Как-то мы ехали в машине и я спросила у Андрюши, читал ли он Довлатова. Он сказал, что нет и спросил о чем это. Дальше должно быть что-то вроде: я задумалась, о чем же он пишет и пространные рассуждения об этом. Все так, только я не смогла вспомнить ни одного названия и ни одной сюжетной линии, хотя прочитала много рассказов.
Я прекрасно помню и время и место, где я их читала и свои ощущения. Я помню, что я улыбалась и мне хотелось плакать и не хотелось жить, но хотелось читать дальше. Помню, тогда кто-то говорил мне на это: "Бля, ну не читай Довлатова, чего ты ноешься". Кажется, это невозможно не читать.
Шел третий десяток минут поиск пропуска. Свеженастроенные светодиодные часы в тачке показывали 2:58. Мне казалось, что он мог бы и вообще не найтись - стоит еще подождать несколько таких десятков и проблемы уже не будет.
- Даша, ты злишься, не делай этого
- Я не злюсь, я уныла
Помню, Миша говорил (текст слегка
облагорожен):
- Я пацаном был, когда здесь немцы стояли. Худого не делали, честно
скажу. Кур забрали, свинью у деда Тимохи... А худого не делали. И баб не
трогали. Те даже обижаться стали... Мой батя самогонку гнал. На консервы
менял у фашистов... Правда, жидов и цыган они того...
- Расстреляли?
- Увезли с концами. Порядок есть порядок...
- А ты говоришь, худого не делали.
- Худого, ей-богу, не делали. Жидов и цыган - это как положено...
- Чем же тебе евреи не угодили?
- Евреев уважаю. Я за еврея дюжину хохлов отдам. А цыган своими руками
передушил бы.
- За что?
- Как за что?! Во дает! Цыган и есть цыган...
- Знаешь, мне и многим другим людям помогает, когда я смотрю в зеркало и заставляю себя улыбаться.
Я представила свою красноглазую рожу с синяками на пол-лица в зеркале, потом тот звериный оскал, который я могла бы изобразить в качестве улыбки. Картина не прибавила бы хорошего настроения, даже если бы я не упивалась этой книжкой.
Вообще, надо обладать огромным талантом, чтобы так мастерски красиво сливать свою жизнь в унитаз, сопровождая это таким иронично-безысходным описанием. Я люблю ироничную безысходность. Ирония опускает безысходность на новый уровень, проваливаясь ниже чем самое дно и действует гораздо сильнее, чем если бы это было тупое описание нытья, как здесь.
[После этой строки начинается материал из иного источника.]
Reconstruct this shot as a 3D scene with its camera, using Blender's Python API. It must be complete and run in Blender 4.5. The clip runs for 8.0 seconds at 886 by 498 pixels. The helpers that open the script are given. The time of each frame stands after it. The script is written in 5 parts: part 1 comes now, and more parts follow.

В сенях раздались шаги. Вернулся Миша. Бормоча, улегся на кровать.
Я боялся, что он начнет материться. Мои опасения подтвердились.
- Может, радио включить? - сказала Таня.
- Радио нет. Есть электрическое точило...
Через пару дней я наверное не вспомню этого сюжета, я буду помнить только ощущения и завершенность, великолепную завершенность каждой фразы.
В идейном смысле это как-будто антибогроться. Ты не можешь богроться когда уже проиграл, а проиграл ты еще до начала, потому что сдался, а сдался не потому что не можешь, а потому что в этом нет смысла. Или есть, но ты все равно этого не делаешь.
Если в богроться ты должен встать, побежать, привести себя в порядок, достать фотку чувака из под солнцезащитного козырька и разорвать ее на мелкие кусочки, не забывая после этого разметать их по ветру и попИсать на нужный дом, то в данном случае она сама оттуда вылетает, на сильных кочках и рвешь ты ее уже от обиды, что даже фотка и та не держится. А потом плачешь и склеиваешь обратно.
И в том и в другом случае не забываем страдать, то ли в праведном гневе, то ли в ироничной безысходности
- Пистолеты той эпохи. Системы знаменитого оружейника Лепажа. Пушкин
знал и любил хорошее оружие. У него были такие же пистолеты...
- А калибр?
- Что - калибр?
- Меня интересует калибр.
- Калибр, - говорю, - подходящий.
Нагло перепечатанные кусочки Заповедника. Не читайте Довлатова.